There is so much more I could say, but I’m leaving it here at Lucky Sixteen. Please read and consider all these suggestions if you’re just starting out. Please post with your experiences and thoughts, and with your own suggestions. I do answer private emails, but I think we all help each other when we’re willing to post. You can do it anonymously, but do it!

One more note:
I posted a happy picture of myself because CLL need not consume your life. We are all mortal, and a leukemia diagnosis makes this painfully evident. That said, I can’t think of a better reason to enjoy life every day!

 

 

6 Responses to "CLL Diagnosis: 16 Natural Things to do"

Great post; first time I found this site; I am a First Connections consultant for the upstate NY / Vermont Leukemia and Lymphoma society, specializing in CAM; I am fortunate to have good CD markers, as I am sure you do; I am in a study, not trial, at NIH in Bethesda because I am doing well; backed myself out of full blown CLL to B cell lymphocytosis; I agree with the D3 levels you noted; Also, I take a ton of turmeric , green tea and artimisinin

Hi Jim, Thanks for writing. I am not familiar with CAM. Also, I’m not sure what my CD markers are. Not sure if they’ve been tested as I’ve been at this for a long time. It would be interesting to know how you “backed yourself out of CLL”. Was it the vit D3, tumeric, green tea and artiminisin? Please write when you can.
All best, Denise

Hi Denise,
Thanks so much for your posts, I always learn something new and helpful. Knowledge is key, I appreciate you passing it on.
It would be nice to hear more from Jim. It looks like he has some info that we with a CLL diagnosis could use.
Good health,
Mike

Hi Mike,
You are very welcome. It helps keep everything front and center in my mind as well. It would be nice to hear more from Jim. I hope he writes again!
All best, Denise

Yes Mike, please do provide us more info. on your experience. In my case the CD (38) markers in the blood are what they consider to be good. But, does that really mean much?
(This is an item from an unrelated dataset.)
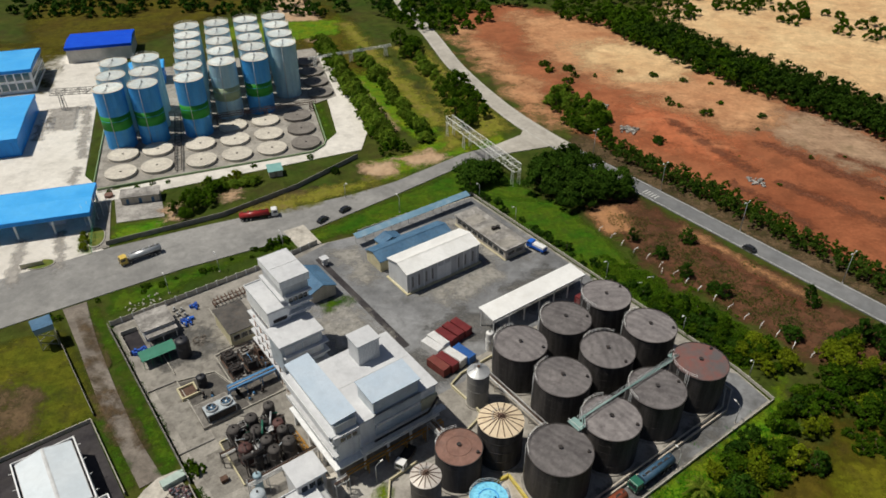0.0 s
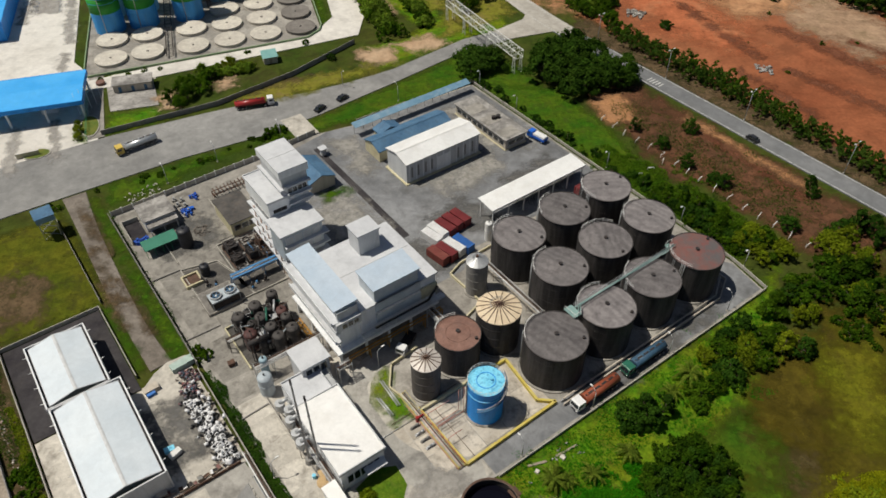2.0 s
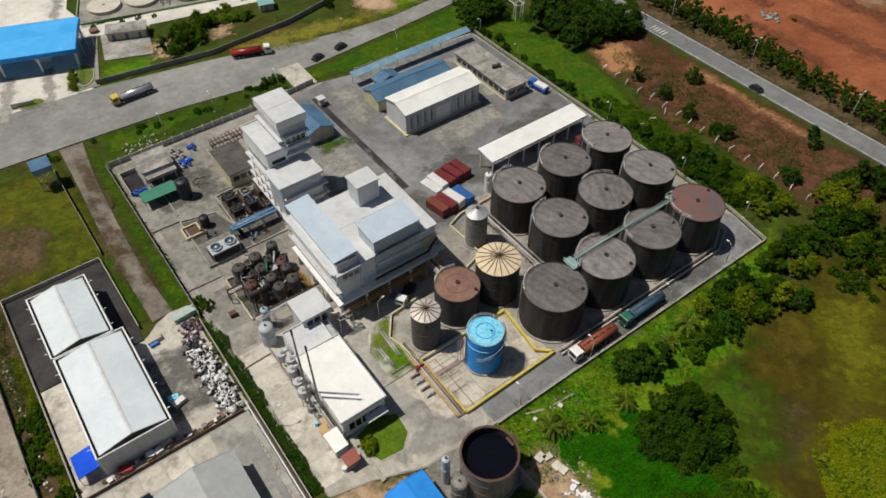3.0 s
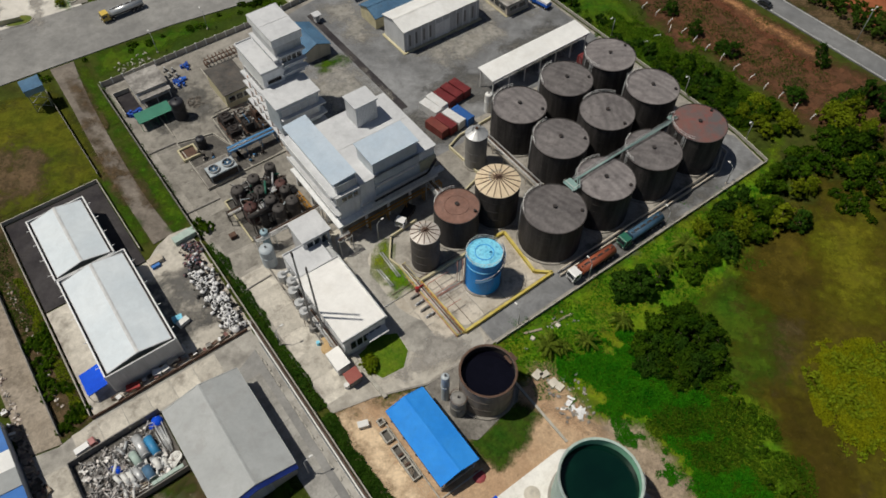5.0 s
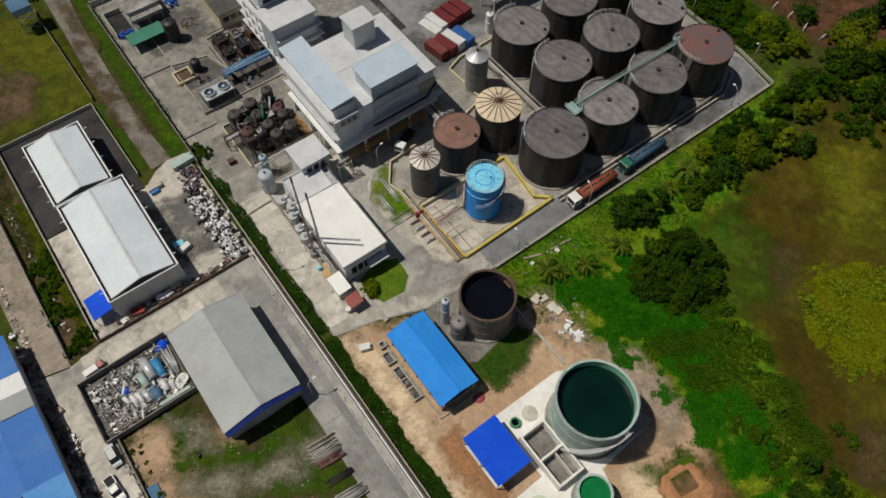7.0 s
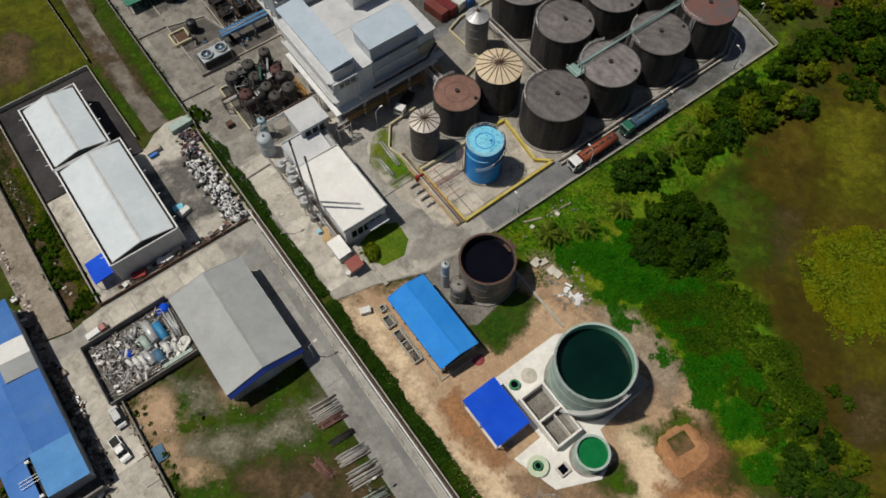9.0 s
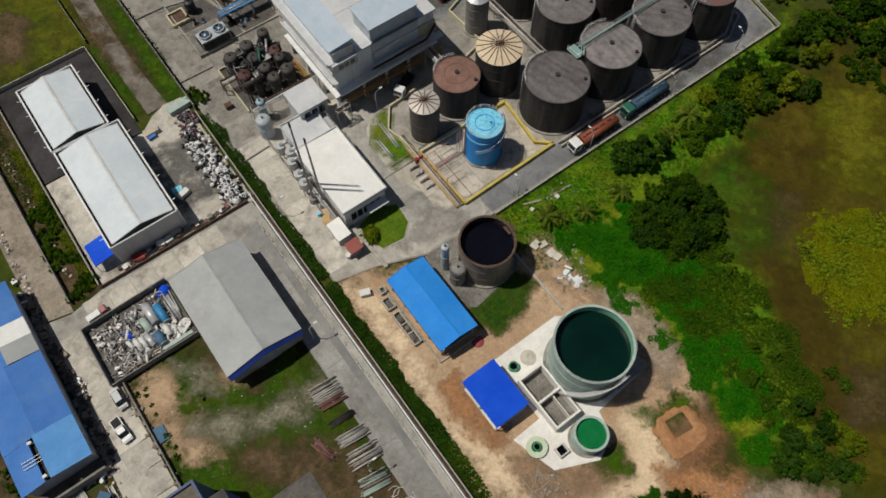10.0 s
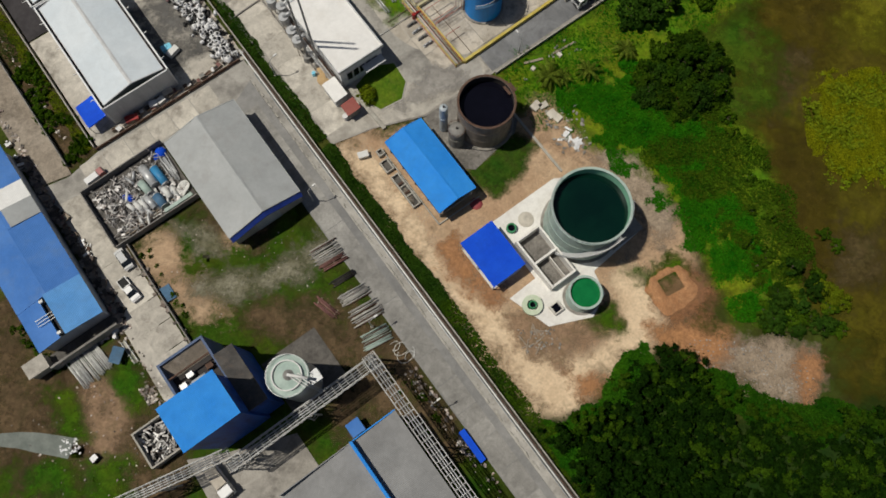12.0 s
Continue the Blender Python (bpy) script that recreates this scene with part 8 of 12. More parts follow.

As yet I am not on any “medication” though I take many herbs etc. And, everything except for the lymphocyte count (about 75% of wbc) everything seems to be normal.

In general, the rate of increase has not been alarming but it varies, sometimes quite high and then other times reasonable slow. But, every preceding blood work has shown increase in lymphocyte cell count without an exception i.e. they have never come down. Hence my question: “But, does that really mean much?”

I wish you good health and an enjoyable life.

Please pardon my carelessness. The post should have been addressed to Jim.

But, yes Mike please do share your experience as well. I find it helpful to share our experiences. That is why I feel so thankful to Dense for providing us this venue, in addition to the direct information she provides us.